If some of the eigenvalues are positive and all remaining eigenvalues are zero, the Hessian matrix is positive semidefinite, and the point is a minimum or saddle point.
If all of the eigenvalues are negative, the Hessian matrix is negative definite, and the point is a maximum point.
If some of the eigenvalues are negative and all remaining eigenvalues are zero, the Hessian matrix is negative semidefinite, and the point is a maximum or saddle point.
If all of the eigenvalues are zero, the point can be a minimum, maximum, or saddle point.

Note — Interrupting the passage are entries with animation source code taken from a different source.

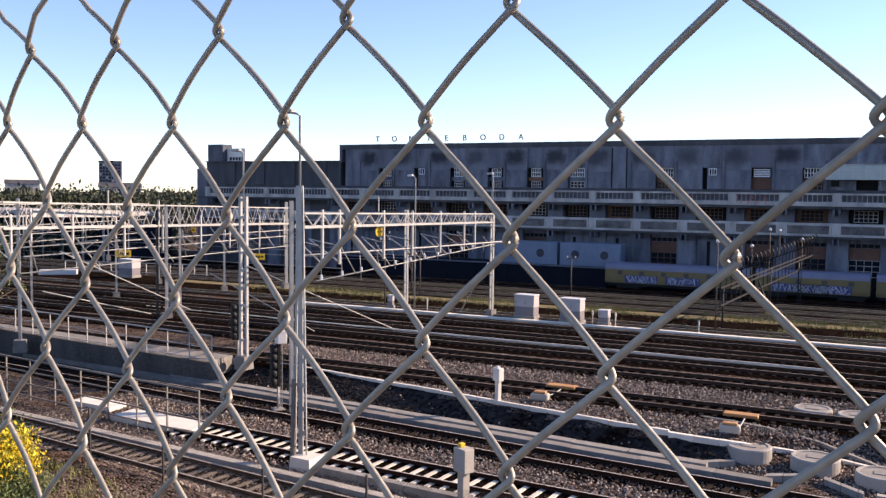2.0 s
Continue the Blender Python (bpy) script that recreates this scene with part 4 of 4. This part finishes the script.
line_pole(-28.0, 83.3, YARD, 3.8, "thin dark pole with a short cross arm among the far tracks", 1)
line_pole(-39.4, 67.5, YARD, 6.4, "thin dark line pole beside a lattice mast")
line_pole(-40.5, 76.0, YARD, 4.6, "thin dark line pole among the far tracks")
line_pole(-42.7, 78.4, YARD, 3.2, "short dark line pole among the far tracks", 1)


def lamp_post(x, y, z, h, label):
    th = thing("lamp_post", x, y, z, label, "lamp post", "yard lamps")
    bm = bmesh.new()
    rod(bm, [(0, 0, -0.2), (0, 0, h - 0.1), (-0.15, 0, h), (-0.35, 0, h + 0.03)], [0.075, 0.055, 0.05, 0.045], 8)
    pole = part("pole", bm, M_GALV, th)
    part("lamp_head", bx(-0.75, -0.25, -0.16, 0.16, h - 0.02, h + 0.16, bevel=0.05), M_WHITE, pole)


lamp_post(-36.55, 67.6, YARD, 11.1, "tall slim grey lamp post with a flat white head")


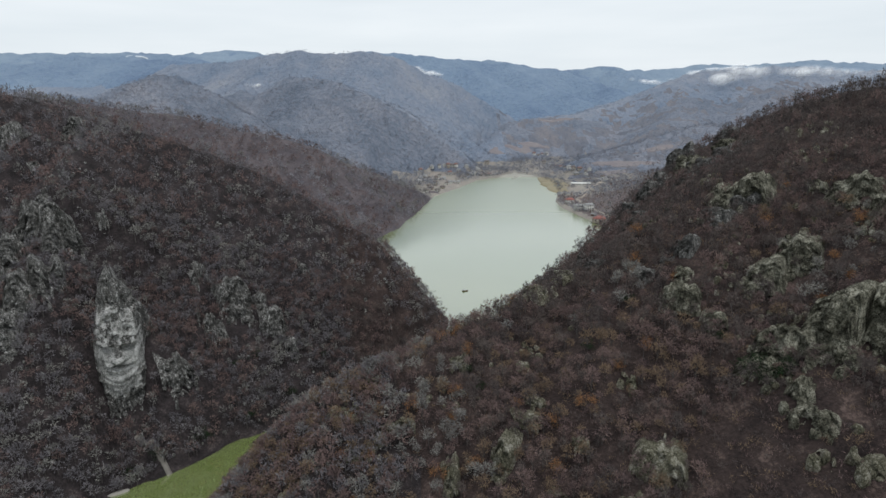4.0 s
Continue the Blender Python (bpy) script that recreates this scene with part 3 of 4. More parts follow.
CLOSE = [bare_tree(10 + i, 4.8, 1.9, 9, 170, 2.1, solid=4, reach=(0.07, 0.16), low=0.3) for i in range(12)]
NEAR = [bare_tree(25 + i, 5.0, 2.0, 8, 90, 3.2, sides=2, solid=1, reach=(0.08, 0.17), low=0.2) for i in range(12)]
SCRUB = [bare_tree(110 + i, 4.8, 2.0, 8, 74, 3.9, sides=2, solid=0, reach=(0.08, 0.18), low=0.2) for i in range(12)]
MID = [bare_tree(40 + i, 5.6, 2.5, 7, 52, 5.4, solid=0, reach=(0.09, 0.2), low=0.12) for i in range(10)]
FAR = [bare_tree(60 + i, 6.4, 3.4, 7, 28, 8.0, solid=0, reach=(0.1, 0.22), low=0.0) for i in range(8)]
BAY = [bare_tree(170 + i, 6.6, 3.3, 7, 38, 8.0, solid=0, reach=(0.1, 0.22), low=0.0) for i in range(8)]
DISTANT = [bare_tree(130 + i, 7.0, 4.4, 7, 11, 11.0, solid=0, reach=(0.1, 0.25), low=0.0) for i in range(6)]
SHRUBS = [shrub(80 + i, 2.0, 2.2, 34, 1.25) for i in range(6)]
rng = np.random.RandomState(5)


def woods(name, label, trees, tones, x, y, low, high, trunks=True):
    """One stretch of forest: trunks, and crowns in several tones that mix in drifts."""
    ob = tagged(new(name), label, "trees", kind="stuff")
    drift = fractal(x, y, 34, 2, 5) * 1.2 + rng.uniform(-0.6, 0.6, len(x))
    order = np.digitize(drift, np.quantile(drift, np.cumsum([t[1] for t in tones])[:-1]))
    for i, (tone, share) in enumerate(tones):
        here, seed = order == i, 100 + i
        if trunks:
            part("trunks", mesh_of("trunks", *planted(x[here], y[here], [t[0] for t in trees], np.random.RandomState(seed), low, high), BARK), ob)
        part("crowns", mesh_of("crowns", *planted(x[here], y[here], [t[1] for t in trees], np.random.RandomState(seed), low, high), tone), ob)
    return ob


TONES = [(TWIGS_GREY, 0.17), (TWIGS, 0.5), (TWIGS_RED, 0.33)]
SPUR_TONES = [(TWIGS_GREY, 0.05), (TWIGS_DARK, 0.45), (TWIGS_RED, 0.38), (RUSSET_DULL, 0.12)]
RIDGE_TONES = [(TWIGS_GREY, 0.42), (TWIGS_RED, 0.34), (RUSSET_DULL, 0.24)]
x, y = spread_over(-320, 320, 60, 340, 2.8, 1, near_keep)
solo = (x > -16) & (x < 96) & (y > 116) & (y < 148)
front = (x > -75) & (x < 140) & (y < 200) & ~solo
low_ridge = front & (x + 0.25 * (y - 150) < 14)
woods("ridge_woods", "bare pale grey and tan trees on the low ridge", CLOSE, RIDGE_TONES, x[low_ridge], y[low_ridge], 0.55, 1.35)
high_slope = front & ~low_ridge
woods("hillside_woods", "bare dark reddish-brown trees on the steep near slope", CLOSE, SPUR_TONES, x[high_slope], y[high_slope], 0.55, 1.35)
x2, y2 = spread_over(-320, 20, 120, 340, 2.25, 9, near_keep)
west = (x2 < -15 - 0.25 * (y2 - 200)) & (y2 > 150)
woods("cliff_woods", "dense bare brown scrub woods between the cliffs", SCRUB, TONES, x2[west], y2[west], 0.55, 1.35)
behind = ~front & ~solo & ~((x < -15 - 0.25 * (y - 200)) & (y > 150))
woods("steep_woods", "bare grey-brown trees along the crest", NEAR, [(TWIGS_DARK, 0.72), (TWIGS_RED, 0.28)], x[behind], y[behind], 0.55, 1.2)
SOLO_X, SOLO_Y = x[solo], y[solo]
x, y = spread_over(-70, 140, 100, 225, 2.5, 7, near_keep)
thicket = tagged(new("undergrowth"), "leafless brown shrubs under the trees", "shrubs", kind="stuff")
for i, tone in enumerate((TWIGS_DARK, TWIGS_RED, RUSSET_DULL)):
    part("stems", mesh_of("stems", *planted(x[i::3], y[i::3], SHRUBS, np.random.RandomState(200 + i), 0.7, 1.3), tone), thicket)
x, y = spread_over(-520, 520, 100, 600, 3.8, 2, mid_keep)
woods("farther_woods", "bare brown woods on the slopes round the bay", MID, [(TWIGS_GREY, 0.15), (TWIGS, 0.5), (TWIGS_RED, 0.35)], x, y, 0.6, 1.35, False)
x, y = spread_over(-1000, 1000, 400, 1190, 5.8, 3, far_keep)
# From the bay outwards, crowns take twig tones with haze mixed into the colour.
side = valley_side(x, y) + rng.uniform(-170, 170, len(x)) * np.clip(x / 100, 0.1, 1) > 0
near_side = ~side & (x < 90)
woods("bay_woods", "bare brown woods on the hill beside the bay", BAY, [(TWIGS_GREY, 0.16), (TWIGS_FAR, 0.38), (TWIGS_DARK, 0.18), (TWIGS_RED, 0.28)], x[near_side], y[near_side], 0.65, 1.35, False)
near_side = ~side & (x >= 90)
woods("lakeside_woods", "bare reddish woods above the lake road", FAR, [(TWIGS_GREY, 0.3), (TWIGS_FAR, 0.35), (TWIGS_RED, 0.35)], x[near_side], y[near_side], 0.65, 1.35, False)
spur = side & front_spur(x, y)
woods("spur_woods", "bare grey-brown woods on the spur behind the village, blued with painted haze", FAR, [(TWIGS_FRONT, 0.6), (TWIGS_FAR, 0.4)], x[spur], y[spur], 0.65, 1.35, False)
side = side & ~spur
woods("valley_woods", "bare woods along the valley, grey-blue with painted haze", FAR, [(TWIGS_PAINTED_HAZE, 0.5), (TWIGS_FRONT, 0.28), (TWIGS_FAR, 0.22)], x[side], y[side], 0.65, 1.35, False)

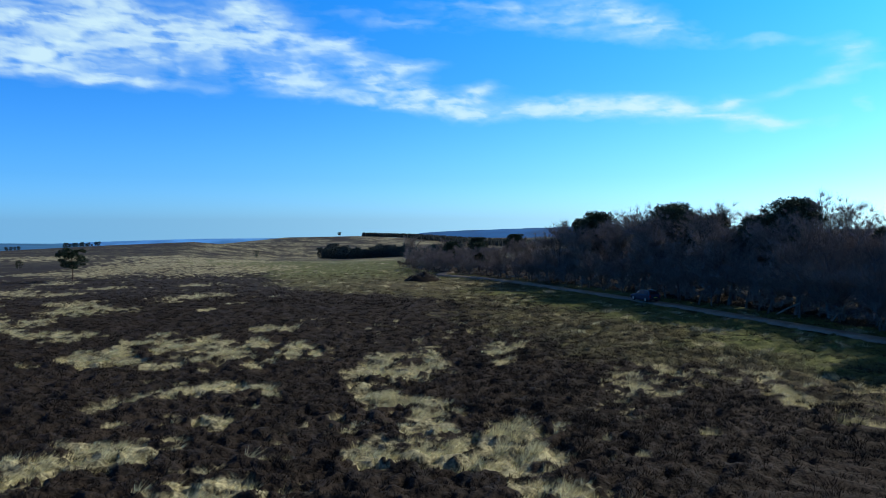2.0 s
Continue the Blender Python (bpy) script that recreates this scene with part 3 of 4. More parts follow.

In some applications, PROC NLMIXED can result in parameter values that are not precise enough. Usually, this means that the procedure terminated at a point too far from the optimal point. The termination criteria define the size of the termination region around the optimal point. Any point inside this region can be accepted for terminating the optimization process. The default values of the termination criteria are set to satisfy a reasonable compromise between the computational effort (computer time) and the precision of the computed estimates for the most common applications. However, there are a number of circumstances in which the default values of the termination criteria specify a region that is either too large or too small.
If the termination region is too large, then it can contain points with low precision. In such cases, you should determine which termination criterion stopped the optimization process. In many applications, you can obtain a solution with higher precision simply by using the old parameter estimates as starting values in a subsequent run in which you specify a smaller value for the termination criterion that was satisfied at the former run.
If the termination region is too small, the optimization process might take longer to find a point inside such a region, or it might not even find such a point due to rounding errors in function values and derivatives. This can easily happen in applications in which finite-difference approximations of derivatives are used and the GCONV and ABSGCONV termination criteria are too small to respect rounding errors in the gradient values.